Armed Clashes in Aleppo: Civilians Flee Amidst Ongoing Conflict

As Syria Burns Again, the World’s Attention Has Already Moved On

The renewed fighting between Kurdish forces and Syrian government troops in Aleppo proves that yesterday’s humanitarian crises become today’s forgotten wars.

A Conflict That Never Ended

The latest clashes in Aleppo represent yet another chapter in Syria’s seemingly endless civil war, now in its thirteenth year. While international media coverage has largely shifted to other global hotspots, the Syrian conflict continues to simmer, periodically erupting into violence that devastates civilian populations. The current fighting between Kurdish forces and Assad regime troops underscores the complex web of competing interests that have prevented any lasting resolution to the Syrian crisis.

Syria’s Kurdish population, concentrated in the country’s north and northeast, has long sought greater autonomy and recognition. During the chaos of the civil war, Kurdish forces carved out semi-autonomous regions, often serving as crucial allies to Western powers in the fight against ISIS. However, their territorial gains and political aspirations have put them at odds with both the Syrian government, which seeks to reassert control over all Syrian territory, and Turkey, which views Kurdish autonomy as a threat to its own security.

The Human Cost of Geopolitical Stalemate

The reports of civilians fleeing artillery strikes on residential areas paint a grimly familiar picture. Aleppo, once Syria’s commercial capital and largest city, has become synonymous with urban warfare and humanitarian catastrophe. The city that suffered through years of siege and bombardment during the height of the civil war continues to see its residents caught between armed factions with irreconcilable goals.

What makes this latest violence particularly tragic is how routine it has become. The international community’s capacity for sustained attention to humanitarian crises appears increasingly limited. Ukraine dominates headlines and diplomatic bandwidth, while the Gaza conflict commands global protests and political debates. Meanwhile, Syrian civilians continue to suffer in a conflict that has killed over 500,000 people and displaced millions more, yet barely registers in international consciousness.

The Price of Strategic Ambiguity

The West’s approach to Syria has been marked by inconsistency and half-measures. Supporting Kurdish forces against ISIS while knowing this would antagonize Turkey, a NATO ally, created predictable tensions. Similarly, calling for Assad’s removal without committing to the means necessary to achieve it left a power vacuum filled by extremist groups and regional powers. The result is a frozen conflict where periodic violence serves as a reminder that unresolved political questions eventually exact their price in blood.

Russia’s military intervention in 2015 effectively saved the Assad regime, while Turkish incursions have targeted Kurdish positions. Iran maintains significant influence through proxy forces, and the United States retains a small military presence in Kurdish-controlled areas. This multi-sided standoff has created a situation where no single actor can achieve their maximal goals, but all can perpetuate instability.

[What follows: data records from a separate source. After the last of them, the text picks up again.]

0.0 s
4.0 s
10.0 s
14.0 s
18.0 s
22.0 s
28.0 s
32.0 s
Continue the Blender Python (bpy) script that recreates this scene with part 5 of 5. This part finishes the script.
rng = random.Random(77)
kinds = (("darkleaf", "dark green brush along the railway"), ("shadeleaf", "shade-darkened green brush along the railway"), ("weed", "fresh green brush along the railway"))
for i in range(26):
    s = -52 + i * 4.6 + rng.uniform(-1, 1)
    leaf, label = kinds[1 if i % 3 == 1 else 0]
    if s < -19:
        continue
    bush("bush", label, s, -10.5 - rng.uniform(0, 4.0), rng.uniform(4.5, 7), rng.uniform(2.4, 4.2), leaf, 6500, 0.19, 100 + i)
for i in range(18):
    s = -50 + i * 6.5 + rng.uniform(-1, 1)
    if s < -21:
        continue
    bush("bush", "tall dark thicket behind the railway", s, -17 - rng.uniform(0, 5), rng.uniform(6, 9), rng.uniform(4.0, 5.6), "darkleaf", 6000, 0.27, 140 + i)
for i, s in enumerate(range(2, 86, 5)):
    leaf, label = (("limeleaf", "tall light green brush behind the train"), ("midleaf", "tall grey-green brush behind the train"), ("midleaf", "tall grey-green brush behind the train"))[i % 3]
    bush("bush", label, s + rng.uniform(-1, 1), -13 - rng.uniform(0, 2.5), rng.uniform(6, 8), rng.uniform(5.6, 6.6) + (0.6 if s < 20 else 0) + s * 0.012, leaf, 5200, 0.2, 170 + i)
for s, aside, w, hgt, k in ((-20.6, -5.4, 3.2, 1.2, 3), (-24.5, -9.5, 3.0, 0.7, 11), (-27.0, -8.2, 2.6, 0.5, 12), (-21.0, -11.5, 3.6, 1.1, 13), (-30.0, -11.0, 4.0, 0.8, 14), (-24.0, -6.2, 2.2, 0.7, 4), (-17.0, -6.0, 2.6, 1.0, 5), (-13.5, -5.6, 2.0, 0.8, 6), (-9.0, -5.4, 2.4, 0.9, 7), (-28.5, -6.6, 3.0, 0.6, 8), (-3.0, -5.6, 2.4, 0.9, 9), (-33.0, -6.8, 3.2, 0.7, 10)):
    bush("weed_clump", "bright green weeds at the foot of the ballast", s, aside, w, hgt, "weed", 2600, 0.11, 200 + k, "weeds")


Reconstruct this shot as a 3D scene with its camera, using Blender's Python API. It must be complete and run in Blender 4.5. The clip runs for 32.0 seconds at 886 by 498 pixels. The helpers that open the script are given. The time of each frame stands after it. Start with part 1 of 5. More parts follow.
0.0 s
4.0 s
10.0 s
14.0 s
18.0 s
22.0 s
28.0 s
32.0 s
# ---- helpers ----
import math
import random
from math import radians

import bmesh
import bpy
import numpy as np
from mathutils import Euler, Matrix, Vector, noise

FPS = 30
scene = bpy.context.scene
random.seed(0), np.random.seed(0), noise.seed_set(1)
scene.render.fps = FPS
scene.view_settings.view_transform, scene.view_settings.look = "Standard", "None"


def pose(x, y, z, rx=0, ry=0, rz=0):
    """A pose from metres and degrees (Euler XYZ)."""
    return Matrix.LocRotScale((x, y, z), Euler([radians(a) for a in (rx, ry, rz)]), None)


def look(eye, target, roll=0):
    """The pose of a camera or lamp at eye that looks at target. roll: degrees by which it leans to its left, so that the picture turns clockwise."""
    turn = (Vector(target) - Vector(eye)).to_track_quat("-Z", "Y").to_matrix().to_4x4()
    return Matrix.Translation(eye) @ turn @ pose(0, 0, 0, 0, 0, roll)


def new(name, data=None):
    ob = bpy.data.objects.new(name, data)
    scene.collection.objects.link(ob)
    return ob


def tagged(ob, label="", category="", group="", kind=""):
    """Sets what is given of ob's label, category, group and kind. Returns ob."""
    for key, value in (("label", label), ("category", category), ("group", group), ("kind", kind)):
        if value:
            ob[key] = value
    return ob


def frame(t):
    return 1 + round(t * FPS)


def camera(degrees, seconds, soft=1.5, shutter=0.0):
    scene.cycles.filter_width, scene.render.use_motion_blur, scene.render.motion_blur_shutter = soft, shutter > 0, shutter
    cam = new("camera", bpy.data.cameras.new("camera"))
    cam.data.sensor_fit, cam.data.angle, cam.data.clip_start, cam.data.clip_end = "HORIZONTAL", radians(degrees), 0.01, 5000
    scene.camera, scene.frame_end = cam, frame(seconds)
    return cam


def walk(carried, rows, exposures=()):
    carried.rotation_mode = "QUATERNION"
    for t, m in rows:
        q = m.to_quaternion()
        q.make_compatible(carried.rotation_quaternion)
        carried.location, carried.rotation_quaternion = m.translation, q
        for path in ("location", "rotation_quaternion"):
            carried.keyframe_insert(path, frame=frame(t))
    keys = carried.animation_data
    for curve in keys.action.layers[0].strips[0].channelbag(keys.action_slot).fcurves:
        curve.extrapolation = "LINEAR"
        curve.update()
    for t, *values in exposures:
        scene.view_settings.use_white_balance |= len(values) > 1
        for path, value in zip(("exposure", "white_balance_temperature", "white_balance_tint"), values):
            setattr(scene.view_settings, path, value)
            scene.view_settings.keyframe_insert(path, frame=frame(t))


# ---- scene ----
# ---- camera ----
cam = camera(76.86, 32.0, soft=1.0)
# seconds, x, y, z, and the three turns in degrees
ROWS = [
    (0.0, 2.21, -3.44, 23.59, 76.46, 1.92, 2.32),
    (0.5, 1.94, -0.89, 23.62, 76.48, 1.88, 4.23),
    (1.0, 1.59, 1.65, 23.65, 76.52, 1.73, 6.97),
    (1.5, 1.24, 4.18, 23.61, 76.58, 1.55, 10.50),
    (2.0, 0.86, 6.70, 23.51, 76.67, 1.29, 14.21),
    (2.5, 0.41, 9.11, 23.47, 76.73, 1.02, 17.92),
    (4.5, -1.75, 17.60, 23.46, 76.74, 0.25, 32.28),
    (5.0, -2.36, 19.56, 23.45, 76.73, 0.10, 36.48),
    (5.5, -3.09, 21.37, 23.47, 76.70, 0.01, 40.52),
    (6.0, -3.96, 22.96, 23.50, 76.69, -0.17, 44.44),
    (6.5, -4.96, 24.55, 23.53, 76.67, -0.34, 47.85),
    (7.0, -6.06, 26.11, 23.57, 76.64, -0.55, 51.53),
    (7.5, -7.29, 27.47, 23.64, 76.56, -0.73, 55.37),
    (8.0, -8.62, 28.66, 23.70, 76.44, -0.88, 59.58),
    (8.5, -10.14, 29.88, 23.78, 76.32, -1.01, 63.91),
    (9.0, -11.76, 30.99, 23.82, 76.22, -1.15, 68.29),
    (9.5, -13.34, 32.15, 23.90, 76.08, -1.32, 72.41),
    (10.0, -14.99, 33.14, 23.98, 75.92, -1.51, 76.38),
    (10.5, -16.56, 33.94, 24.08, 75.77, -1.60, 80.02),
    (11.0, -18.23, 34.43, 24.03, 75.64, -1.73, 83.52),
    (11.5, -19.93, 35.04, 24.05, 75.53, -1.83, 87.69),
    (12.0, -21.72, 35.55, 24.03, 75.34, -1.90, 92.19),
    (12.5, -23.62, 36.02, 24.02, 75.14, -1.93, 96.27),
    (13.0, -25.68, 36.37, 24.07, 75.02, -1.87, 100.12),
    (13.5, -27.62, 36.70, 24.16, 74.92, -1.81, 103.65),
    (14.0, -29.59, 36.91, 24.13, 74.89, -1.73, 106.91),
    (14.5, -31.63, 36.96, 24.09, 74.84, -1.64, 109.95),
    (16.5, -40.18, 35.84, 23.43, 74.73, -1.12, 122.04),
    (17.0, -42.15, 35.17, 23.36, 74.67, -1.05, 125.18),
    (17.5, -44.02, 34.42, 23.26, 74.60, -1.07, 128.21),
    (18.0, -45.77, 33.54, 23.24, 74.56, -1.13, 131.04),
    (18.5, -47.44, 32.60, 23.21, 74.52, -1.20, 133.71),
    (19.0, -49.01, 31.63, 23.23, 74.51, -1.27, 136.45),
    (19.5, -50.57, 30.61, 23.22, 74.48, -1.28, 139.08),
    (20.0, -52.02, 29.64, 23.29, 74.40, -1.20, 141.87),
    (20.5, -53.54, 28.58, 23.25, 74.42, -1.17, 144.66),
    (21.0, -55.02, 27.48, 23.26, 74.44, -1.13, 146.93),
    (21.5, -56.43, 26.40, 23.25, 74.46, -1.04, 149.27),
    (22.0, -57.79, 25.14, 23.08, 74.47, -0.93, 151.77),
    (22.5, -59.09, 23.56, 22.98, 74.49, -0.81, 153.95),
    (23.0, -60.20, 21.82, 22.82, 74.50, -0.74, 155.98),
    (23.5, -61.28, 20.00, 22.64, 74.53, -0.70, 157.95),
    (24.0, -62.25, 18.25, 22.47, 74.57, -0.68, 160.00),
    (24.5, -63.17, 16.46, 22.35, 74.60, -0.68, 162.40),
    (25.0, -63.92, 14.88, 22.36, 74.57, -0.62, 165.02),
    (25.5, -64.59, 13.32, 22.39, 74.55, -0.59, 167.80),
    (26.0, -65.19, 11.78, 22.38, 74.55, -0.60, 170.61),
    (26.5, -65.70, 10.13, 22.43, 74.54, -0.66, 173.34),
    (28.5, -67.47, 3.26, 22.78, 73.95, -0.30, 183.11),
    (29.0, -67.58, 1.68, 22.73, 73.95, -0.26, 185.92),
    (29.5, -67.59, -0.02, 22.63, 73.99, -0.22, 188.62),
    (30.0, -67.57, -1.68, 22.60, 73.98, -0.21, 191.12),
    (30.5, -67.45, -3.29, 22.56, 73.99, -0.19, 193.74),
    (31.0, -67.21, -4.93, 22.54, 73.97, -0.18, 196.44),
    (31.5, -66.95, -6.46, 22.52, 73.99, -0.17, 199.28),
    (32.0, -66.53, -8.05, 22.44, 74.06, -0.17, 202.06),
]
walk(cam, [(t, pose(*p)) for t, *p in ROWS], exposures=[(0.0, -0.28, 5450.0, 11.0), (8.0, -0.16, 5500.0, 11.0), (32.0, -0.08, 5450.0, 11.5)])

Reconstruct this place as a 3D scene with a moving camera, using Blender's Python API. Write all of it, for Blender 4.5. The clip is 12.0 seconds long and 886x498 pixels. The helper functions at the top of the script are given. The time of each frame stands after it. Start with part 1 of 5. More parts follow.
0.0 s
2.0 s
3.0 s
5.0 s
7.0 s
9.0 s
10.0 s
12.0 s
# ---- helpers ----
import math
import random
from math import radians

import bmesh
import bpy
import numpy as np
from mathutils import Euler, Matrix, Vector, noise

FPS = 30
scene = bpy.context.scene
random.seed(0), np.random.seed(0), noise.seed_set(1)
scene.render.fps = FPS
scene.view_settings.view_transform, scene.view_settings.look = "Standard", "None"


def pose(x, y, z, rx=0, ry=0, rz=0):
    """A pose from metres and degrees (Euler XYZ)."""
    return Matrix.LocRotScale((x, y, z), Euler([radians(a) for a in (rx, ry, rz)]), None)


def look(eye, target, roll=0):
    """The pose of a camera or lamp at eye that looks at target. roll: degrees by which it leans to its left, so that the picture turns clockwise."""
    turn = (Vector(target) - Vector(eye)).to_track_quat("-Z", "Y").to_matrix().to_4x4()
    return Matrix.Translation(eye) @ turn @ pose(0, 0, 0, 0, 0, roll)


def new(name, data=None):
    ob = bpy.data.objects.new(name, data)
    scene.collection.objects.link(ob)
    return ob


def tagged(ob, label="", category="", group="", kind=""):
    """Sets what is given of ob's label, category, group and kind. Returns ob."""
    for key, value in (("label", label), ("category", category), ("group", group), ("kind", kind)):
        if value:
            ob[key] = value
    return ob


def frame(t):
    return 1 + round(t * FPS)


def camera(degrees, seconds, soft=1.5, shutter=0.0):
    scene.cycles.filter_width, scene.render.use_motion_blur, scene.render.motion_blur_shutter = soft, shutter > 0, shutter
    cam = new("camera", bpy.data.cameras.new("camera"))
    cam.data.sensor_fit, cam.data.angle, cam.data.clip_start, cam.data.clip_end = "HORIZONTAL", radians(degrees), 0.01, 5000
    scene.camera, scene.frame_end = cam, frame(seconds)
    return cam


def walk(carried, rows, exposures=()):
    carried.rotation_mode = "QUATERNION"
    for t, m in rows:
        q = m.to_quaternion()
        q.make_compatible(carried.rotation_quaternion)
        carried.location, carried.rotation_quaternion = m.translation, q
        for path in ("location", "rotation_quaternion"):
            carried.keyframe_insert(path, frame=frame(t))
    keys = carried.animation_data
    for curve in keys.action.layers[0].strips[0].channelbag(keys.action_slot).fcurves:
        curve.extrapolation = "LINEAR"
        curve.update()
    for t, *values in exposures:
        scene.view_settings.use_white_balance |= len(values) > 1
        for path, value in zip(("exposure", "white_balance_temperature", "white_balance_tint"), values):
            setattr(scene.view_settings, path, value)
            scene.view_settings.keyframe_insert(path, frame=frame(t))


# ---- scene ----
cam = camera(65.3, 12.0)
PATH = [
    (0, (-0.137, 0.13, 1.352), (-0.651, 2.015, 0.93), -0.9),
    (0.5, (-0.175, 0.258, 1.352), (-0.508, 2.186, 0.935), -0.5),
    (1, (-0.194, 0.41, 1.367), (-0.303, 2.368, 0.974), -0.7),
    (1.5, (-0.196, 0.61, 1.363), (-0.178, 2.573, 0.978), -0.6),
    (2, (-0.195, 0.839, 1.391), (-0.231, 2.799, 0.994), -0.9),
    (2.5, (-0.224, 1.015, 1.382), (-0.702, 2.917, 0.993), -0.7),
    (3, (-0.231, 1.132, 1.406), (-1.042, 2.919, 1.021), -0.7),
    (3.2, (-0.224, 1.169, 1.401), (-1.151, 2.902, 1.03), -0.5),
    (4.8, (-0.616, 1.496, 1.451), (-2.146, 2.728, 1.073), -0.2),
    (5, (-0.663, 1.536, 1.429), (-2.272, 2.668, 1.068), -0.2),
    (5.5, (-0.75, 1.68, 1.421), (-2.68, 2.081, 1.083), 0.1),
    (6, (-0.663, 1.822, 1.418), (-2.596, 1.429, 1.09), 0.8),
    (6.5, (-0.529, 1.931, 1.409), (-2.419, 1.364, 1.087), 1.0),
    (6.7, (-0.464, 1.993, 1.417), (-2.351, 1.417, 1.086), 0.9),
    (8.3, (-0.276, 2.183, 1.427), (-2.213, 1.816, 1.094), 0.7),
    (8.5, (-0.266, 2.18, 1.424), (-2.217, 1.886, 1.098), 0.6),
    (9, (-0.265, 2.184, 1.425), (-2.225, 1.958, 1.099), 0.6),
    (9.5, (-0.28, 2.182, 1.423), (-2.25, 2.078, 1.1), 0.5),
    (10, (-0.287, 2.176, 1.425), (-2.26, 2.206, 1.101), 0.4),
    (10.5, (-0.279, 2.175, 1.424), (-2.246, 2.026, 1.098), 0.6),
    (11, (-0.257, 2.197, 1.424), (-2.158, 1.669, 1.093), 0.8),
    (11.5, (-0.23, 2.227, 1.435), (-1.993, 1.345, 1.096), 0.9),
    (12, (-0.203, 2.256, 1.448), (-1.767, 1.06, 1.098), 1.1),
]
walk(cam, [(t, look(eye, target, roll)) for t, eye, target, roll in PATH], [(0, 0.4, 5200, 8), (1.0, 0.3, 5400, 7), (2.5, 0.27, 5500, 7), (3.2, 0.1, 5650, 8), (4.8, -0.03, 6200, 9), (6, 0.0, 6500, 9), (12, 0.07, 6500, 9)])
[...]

Looking Forward by Looking Back

The renewed fighting in Aleppo should serve as a wake-up call about the dangers of allowing conflicts to fester without resolution. The international community’s tendency to move from crisis to crisis without addressing root causes ensures that yesterday’s front-page tragedies become tomorrow’s forgotten wars. Yet the human suffering continues regardless of media attention or diplomatic engagement.

As Syrian civilians once again flee their homes in Aleppo, we must ask ourselves: How many times must history repeat itself before we recognize that ignoring unresolved conflicts doesn’t make them disappear—it only guarantees they will explode again when we least expect it?